- Directed by: Wong Kar-wai
- Starring: Tadanobu Asano Karen Mok
- Cinematography: Christopher Doyle
- Release date: 1996;
- Running time: 7 minutes 55 seconds
- Country: Hong Kong

= Wkw/tk/1996@7′55″hk.net =

1996 Hong Kong short film by Wong Kar-wai

wkw/tk/1996@7′55″hk.net is a 1996 commercial short film by Hong Kong director Wong Kar-wai that he made for Japanese fashion designer Takeo Kikuchi. The title contains the initials of Wong Kar-wai and Takeo Kikuchi, the year of release, the length, 7 minutes 55 seconds, and "hk" for Hong Kong.

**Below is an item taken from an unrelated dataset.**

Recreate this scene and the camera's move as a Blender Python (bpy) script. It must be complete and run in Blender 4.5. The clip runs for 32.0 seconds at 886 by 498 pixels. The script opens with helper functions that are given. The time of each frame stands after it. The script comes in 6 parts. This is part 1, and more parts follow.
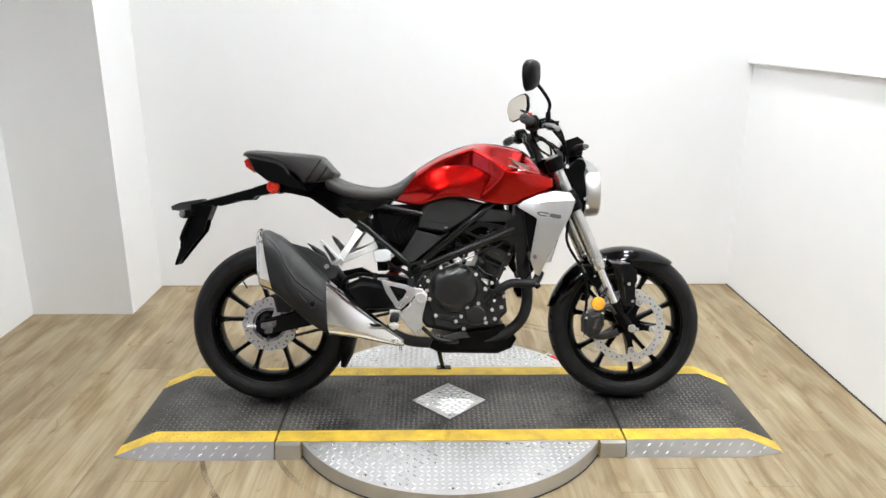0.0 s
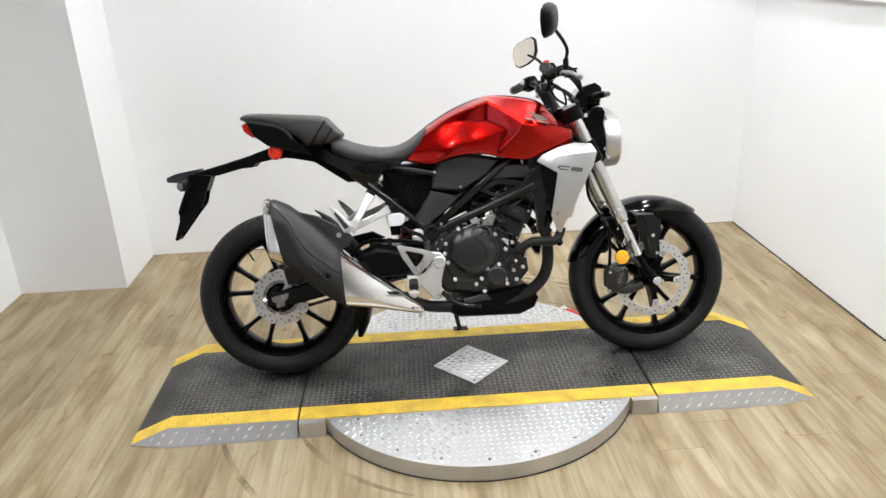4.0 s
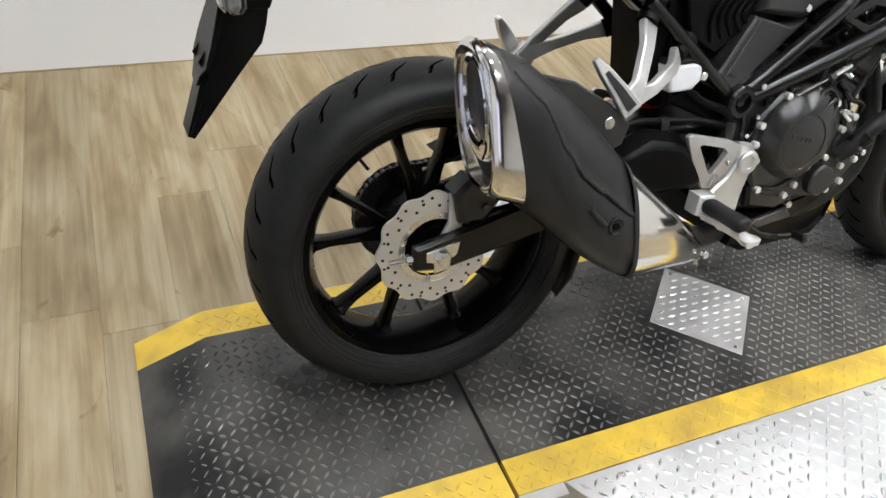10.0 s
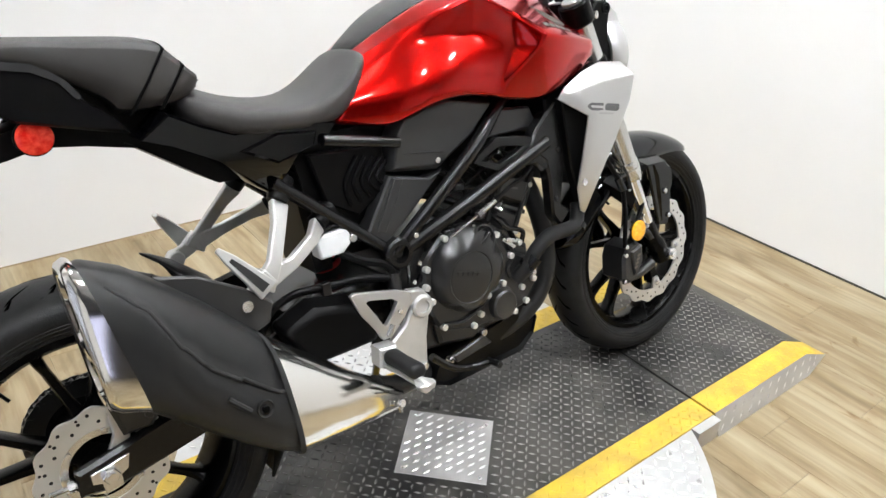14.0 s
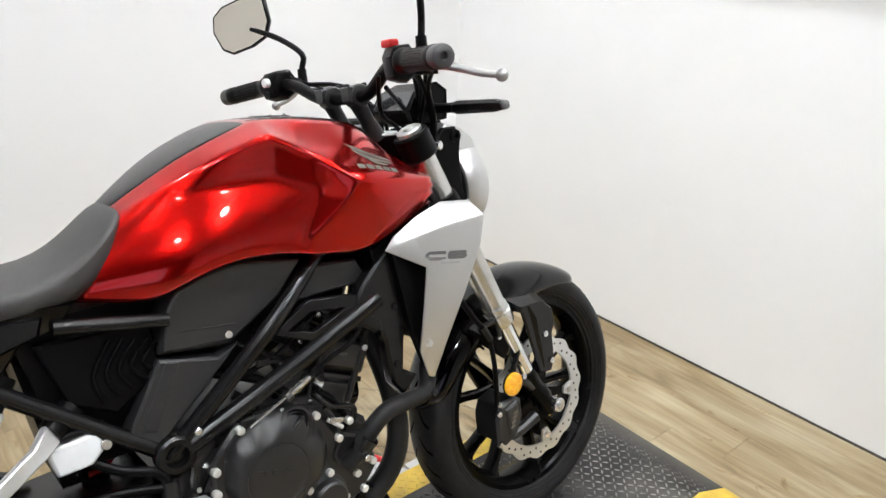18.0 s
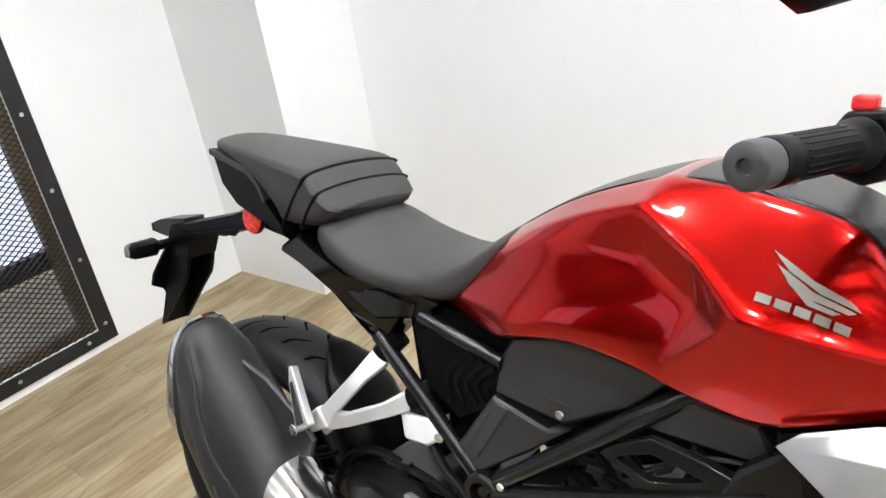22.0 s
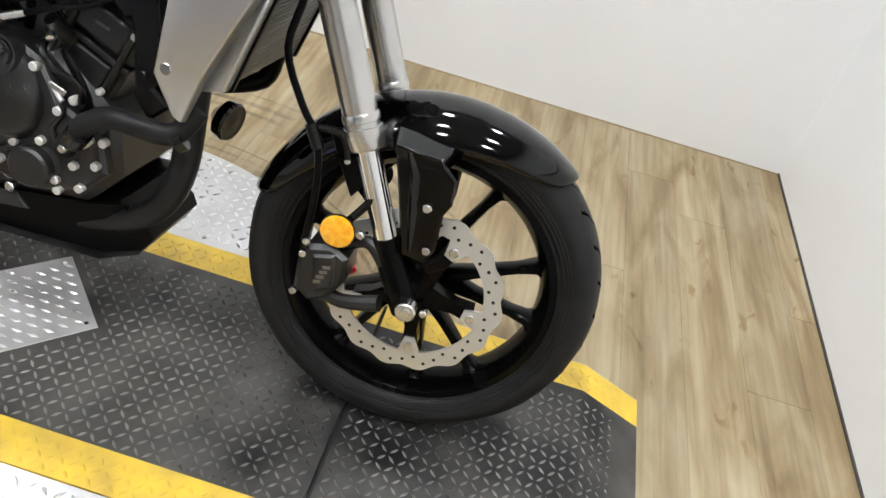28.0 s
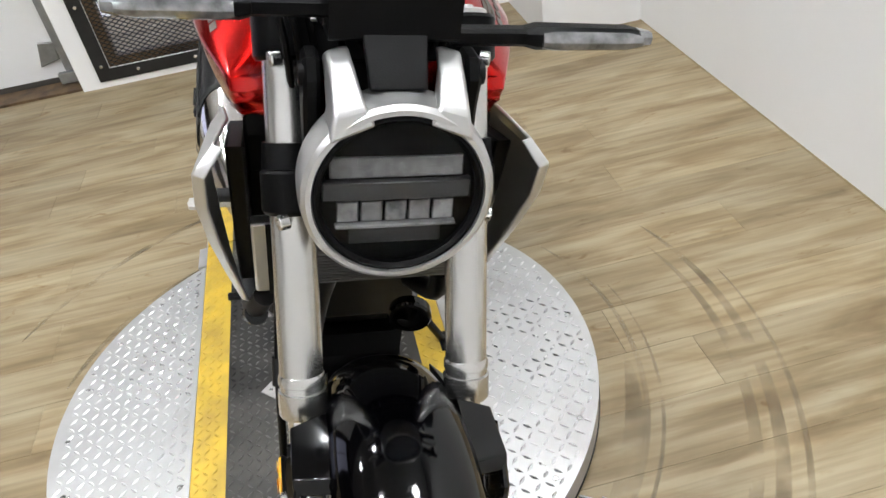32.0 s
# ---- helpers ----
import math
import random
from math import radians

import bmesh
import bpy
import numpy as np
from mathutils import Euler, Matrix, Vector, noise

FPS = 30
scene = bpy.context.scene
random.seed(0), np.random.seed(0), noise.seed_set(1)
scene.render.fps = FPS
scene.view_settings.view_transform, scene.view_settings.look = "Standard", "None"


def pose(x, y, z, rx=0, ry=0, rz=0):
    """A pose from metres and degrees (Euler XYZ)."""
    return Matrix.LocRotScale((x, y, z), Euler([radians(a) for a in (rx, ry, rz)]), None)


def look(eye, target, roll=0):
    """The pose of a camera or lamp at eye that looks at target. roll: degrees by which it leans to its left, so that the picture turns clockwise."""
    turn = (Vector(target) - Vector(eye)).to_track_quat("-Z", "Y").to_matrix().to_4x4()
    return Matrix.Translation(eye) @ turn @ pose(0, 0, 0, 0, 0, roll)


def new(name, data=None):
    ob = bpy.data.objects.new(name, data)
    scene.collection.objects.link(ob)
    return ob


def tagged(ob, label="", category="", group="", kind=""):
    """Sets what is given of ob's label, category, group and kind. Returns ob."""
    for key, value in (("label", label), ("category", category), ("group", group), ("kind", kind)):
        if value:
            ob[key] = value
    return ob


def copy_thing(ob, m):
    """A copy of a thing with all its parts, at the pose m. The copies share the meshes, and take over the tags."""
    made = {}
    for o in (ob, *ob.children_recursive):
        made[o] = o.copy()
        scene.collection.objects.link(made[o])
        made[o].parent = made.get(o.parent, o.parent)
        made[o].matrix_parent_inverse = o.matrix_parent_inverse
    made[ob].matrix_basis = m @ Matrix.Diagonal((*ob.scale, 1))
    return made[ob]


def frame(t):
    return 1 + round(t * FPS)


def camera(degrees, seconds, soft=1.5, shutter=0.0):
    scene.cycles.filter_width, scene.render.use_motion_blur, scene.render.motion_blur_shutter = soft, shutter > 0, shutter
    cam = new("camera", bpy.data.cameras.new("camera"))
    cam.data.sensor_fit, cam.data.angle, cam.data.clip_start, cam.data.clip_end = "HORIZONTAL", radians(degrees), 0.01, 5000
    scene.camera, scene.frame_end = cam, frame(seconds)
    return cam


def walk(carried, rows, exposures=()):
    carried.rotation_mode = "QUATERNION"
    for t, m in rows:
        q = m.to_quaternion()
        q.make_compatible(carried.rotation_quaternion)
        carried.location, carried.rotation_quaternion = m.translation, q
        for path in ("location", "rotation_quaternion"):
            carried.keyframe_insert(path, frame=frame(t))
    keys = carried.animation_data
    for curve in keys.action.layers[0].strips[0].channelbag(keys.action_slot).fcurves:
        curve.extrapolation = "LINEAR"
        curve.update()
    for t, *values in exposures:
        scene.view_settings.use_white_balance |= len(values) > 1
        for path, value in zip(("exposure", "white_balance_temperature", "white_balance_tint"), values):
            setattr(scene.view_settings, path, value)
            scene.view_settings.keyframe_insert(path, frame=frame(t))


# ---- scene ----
cam = camera(62.6, 32.0)
PATH = [
    (0, (-0.064, -2.585, 1.48), (-0.035, -0.673, 0.894), 0.1),
    (0.5, (-0.073, -2.582, 1.487), (-0.032, -0.674, 0.889), -0.0),
    (1, (-0.061, -2.575, 1.478), (-0.021, -0.669, 0.874), -0.3),
    (1.5, (-0.059, -2.564, 1.475), (-0.011, -0.661, 0.861), -0.2),
    (2, (-0.05, -2.559, 1.475), (0.003, -0.656, 0.863), -0.2),
    (2.5, (-0.048, -2.559, 1.47), (0.01, -0.661, 0.843), -0.4),
    (4.5, (-0.312, -2.253, 1.532), (-0.23, -0.406, 0.769), -3.0),
    (5, (-0.454, -1.981, 1.526), (-0.459, -0.113, 0.812), -1.2),
    (5.5, (-0.695, -1.763, 1.512), (-0.456, 0.087, 0.791), -1.2),
    (6, (-0.828, -1.494, 1.436), (-0.492, 0.338, 0.707), -2.0),
    (6.5, (-0.875, -1.165, 1.416), (-0.444, 0.648, 0.69), -2.9),
    (7, (-0.971, -1.0, 1.402), (-0.33, 0.735, 0.642), 0.9),
    (7.5, (-1.075, -0.868, 1.39), (-0.314, 0.81, 0.612), 0.4),
    (8, (-1.082, -0.808, 1.35), (-0.316, 0.837, 0.508), 1.5),
    (8.5, (-1.079, -0.809, 1.317), (-0.345, 0.782, 0.351), 2.4),
    (9, (-1.09, -0.81, 1.272), (-0.349, 0.697, 0.186), 3.3),
    (9.5, (-1.108, -0.826, 1.226), (-0.378, 0.611, 0.042), 6.2),
    (10, (-1.126, -0.821, 1.186), (-0.412, 0.526, -0.110), 8.8),
    (10.5, (-1.124, -0.823, 1.183), (-0.425, 0.489, -0.155), 9.3),
    (11, (-1.118, -0.847, 1.169), (-0.354, 0.475, -0.124), 9.6),
    (11.5, (-1.106, -0.859, 1.21), (-0.186, 0.443, 0.002), 10.0),
    (12, (-1.03, -0.886, 1.225), (-0.091, 0.458, 0.08), 6.5),
    (12.5, (-0.925, -0.916, 1.262), (-0.009, 0.48, 0.16), 4.7),
    (13, (-0.858, -0.929, 1.25), (0.128, 0.439, 0.173), 4.8),
    (13.5, (-0.828, -0.949, 1.267), (0.221, 0.415, 0.247), 4.0),
    (14, (-0.812, -0.961, 1.28), (0.282, 0.404, 0.309), 3.2),
    (14.5, (-0.806, -0.961, 1.288), (0.336, 0.406, 0.379), 2.0),
    (15, (-0.793, -0.972, 1.324), (0.371, 0.401, 0.453), 1.1),
    (15.5, (-0.786, -0.984, 1.327), (0.414, 0.397, 0.521), 1.3),
    (17.5, (-0.566, -0.996, 1.361), (0.606, 0.426, 0.585), 2.7),
    (18, (-0.408, -0.885, 1.334), (0.794, 0.504, 0.542), 2.8),
    (18.5, (-0.276, -0.685, 1.335), (1.005, 0.589, 0.477), 3.2),
    (19, (-0.063, -0.575, 1.3), (0.862, 0.942, 0.383), 2.0),
    (19.5, (0.101, -0.5, 1.252), (0.401, 1.241, 0.314), 0.8),
    (20, (0.14, -0.523, 1.237), (0.092, 1.275, 0.362), -2.1),
    (20.5, (0.149, -0.617, 1.309), (-0.07, 1.15, 0.399), -2.0),
    (21, (0.21, -0.605, 1.33), (-0.485, 1.048, 0.446), -5.9),
    (21.5, (0.337, -0.528, 1.338), (-0.702, 0.913, 0.419), -7.7),
    (22, (0.375, -0.571, 1.368), (-0.792, 0.8, 0.496), -8.9),
    (22.5, (0.41, -0.683, 1.367), (-0.705, 0.758, 0.543), -7.0),
    (23, (0.477, -0.799, 1.366), (-0.492, 0.745, 0.542), -2.4),
    (23.5, (0.554, -0.823, 1.352), (-0.264, 0.794, 0.505), -0.7),
    (24, (0.611, -0.825, 1.335), (-0.107, 0.832, 0.477), 1.3),
    (24.5, (0.634, -0.817, 1.326), (0.039, 0.864, 0.42), 2.5),
    (25, (0.645, -0.809, 1.316), (0.16, 0.852, 0.313), 4.8),
    (25.5, (0.676, -0.814, 1.285), (0.31, 0.838, 0.219), 7.0),
    (26, (0.692, -0.825, 1.252), (0.394, 0.804, 0.13), 9.1),
    (26.5, (0.716, -0.821, 1.213), (0.432, 0.782, 0.052), 9.6),
    (28.5, (0.803, -0.803, 1.174), (0.775, 0.721, -0.122), 17.0),
    (29, (0.927, -0.729, 1.203), (0.555, 0.755, -0.086), 5.4),
    (29.5, (1.104, -0.652, 1.297), (0.292, 0.719, 0.089), 2.0),
    (30, (1.153, -0.509, 1.297), (0.224, 0.793, 0.097), 4.7),
    (30.5, (1.136, -0.269, 1.292), (0.037, 0.795, 0.003), -1.1),
    (31, (1.17, -0.128, 1.281), (-0.174, 0.655, 0.024), -7.3),
    (31.5, (1.251, 0.055, 1.281), (-0.261, 0.431, 0.027), -10.8),
    (32, (1.187, 0.185, 1.256), (-0.387, 0.357, 0.035), -9.8),
]
walk(cam, [(t, look(eye, target, roll)) for t, eye, target, roll in PATH],
     exposures=((0, 0.0), (7, 0.0), (10, -0.10), (14, 0.08), (16, 0.0), (18, -0.10), (20, 0.05), (22, 0.17), (23.5, 0.17), (25, 0.05), (26, -0.05), (29, -0.17), (31, -0.08), (32, -0.20)))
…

It features Japanese actor Tadanobu Asano and Hong Kong actress Karen Mok. Photography is by Wong's stock cinematographer, Australian expatriate Christopher Doyle. The film is very much in keeping with Wong's style. There are several versions of the film, originally two otherwise identical versions were released with different soundtracks to lay emphasis on the perspectives of the male and female character respectively. There are several versions of the film that have been aired as television commercials. These are available on the Japanese laserdisc release of Wong's Fallen Angels (1995), as well as various bootlegged VCD releases of Wong's features.